Timothy Lee makes the pragmatic argument against the need for legislation to enforce network neutrality. Here’s his evidence that the market is already rejecting violations of network neutrality:
This isn’t to say that ISPs will never violate network neutrality. A few have done so already. The most significant was Comcast’s interference with the BitTorrent protocol last year. I think there’s plenty to criticize about what Comcast did. But there’s a big difference between interfering with one networking protocol and the kind of comprehensive filtering that network neutrality advocates fear. And it’s worth noting that even Comcast’s modest interference with network neutrality provoked a ferocious response from customers, the press, and the political process. The Comcast/BitTorrent story certainly isn’t going to make other ISPs think that more aggressive violations of network neutrality would be a good business strategy.
And here’s his argument for why legislation is a bad idea:
So it seems to me that new regulations are unnecessary to protect network neutrality. They are likely to be counterproductive as well. As Ed has argued, defining network neutrality precisely is surprisingly difficult, and enacting a ban without a clear definition is a recipe for problems. In addition, there’s a real danger of what economists call regulatory capture—that industry incumbents will find ways to turn regulatory authority to their advantage.
I agree with him that legislating network neutrality is fraught with peril in terms of unintended consequences and problems defining what, exactly, network neutrality is. What his arguments would indicate is that there’s a pressing need for transparency in this market.

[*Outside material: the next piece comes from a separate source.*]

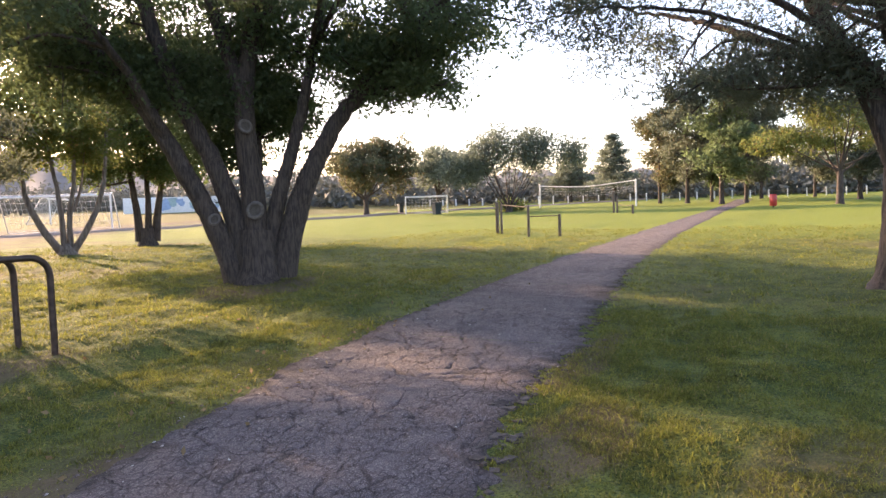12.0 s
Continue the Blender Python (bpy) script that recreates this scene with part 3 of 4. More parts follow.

First it’s up to the market to demand transparency, but if that doesn’t work out, I think it’s completely appropriate to pass laws that require Internet service providers to disclose how they handle traffic on their networks. Comcast tried to get away with throttling BitTorrent traffic without telling anyone last year, and I imagine that this is the usual sort of anti-network neutrality activity that we’ll see. If Time-Warner launches its own Internet TV operation, RoadRunner could silently throttle traffic from Hulu.com, for example. If this sort of activity were all disclosed, customers would be in a better position to decide whether they want to subscribe to a service provider that interferes with this fashion.
It’s also much easier to define disclosure requirements for ISPs than it is to define and regulate network neutrality. I’d much rather see the government put effort into creating the conditions that enable the market to work most effectively than to make winners of companies most able to game the system created by a new regulatory regime.